No sooner do I publish how well our clients did in a hard seller’s market, than The Boston Globe publishes a second edition of their annual “scare the buyers” article. What they say is all true. But, who does it serve to say it the way they do? Not buyers, that’s for sure.
Before you read it, allow me to translate:
- Prices have gone up. In many places, you’ll need $500,000 or more to get a nice place to live. Properties that come on the market sell fast. Starter homes are too high for most young professionals who generally buy this kind of property.
- A Zillow spokesman says that is awful for the market. (Note, he doesn’t say it is awful for people trying to buy.)
- A real estate agent says that if you are looking to spend under $500,000, “the train has left the station.”
Data: This article is consistent. It compares the end of May 2012 to the end of May 2016. The trend – that inventory is low – is totally true. However, the figures were chosen to exaggerate the point.
- May 2012 was the bottom of the market, when inventory had been building throughout the recession; it was a particularly high point.

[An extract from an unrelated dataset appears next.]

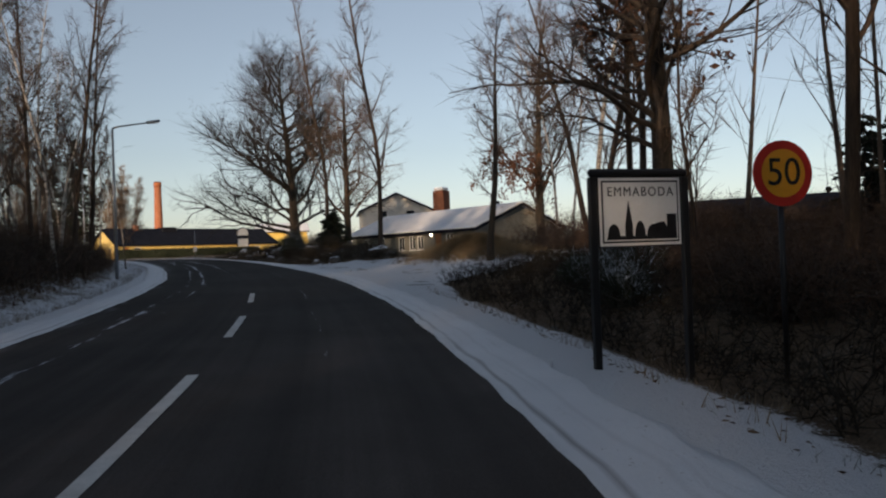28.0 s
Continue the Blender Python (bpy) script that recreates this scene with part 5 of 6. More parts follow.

- Memorial Day weekend is typically a slow real estate weekend. Many sellers won’t list on a holiday weekend, instead, they choose the weekend before or after the holiday. May 31, 2012 was the Thursday after Memorial Day; new listings for June 2-3 weekend were counted. May 31, 2016 was Tuesday after Memorial Day; the next weekend’s listings would not yet be up.
- Prices have edged over the $500,000 mark in the past four years in the towns they choice to look at.
- New construction properties are heavily high-end properties for both sale and rental.
- Sellers are reluctant to sell until they find their next property.
- The young professional work-force cannot buy or rent a nice place to live near work. Some move further out, and commute, but some will abandon Boston. This is bad for business.
Our take on the market?
The trends are bad for people. They are bad for our buyers, and for our agents. Builders have cashed in by creating high-end housing. This has contributed to the problem. Workforce housing issues are not only a problem for minimum wage workers; young professionals are hard-pressed to enter the market.
- Despite the dire warnings of The Boston Globe article, six of our clients have purchased a house or condo for less than $500,000. Of those, only one was outside of I-95. (That one was between I-95 and I-495.)
- There are limited choices. It takes longer to find a nice place among the limited options available. Our clients who persevere do as well.
- Prices are going up rapidly this spring. There are reasons to be cautious about over-inflation.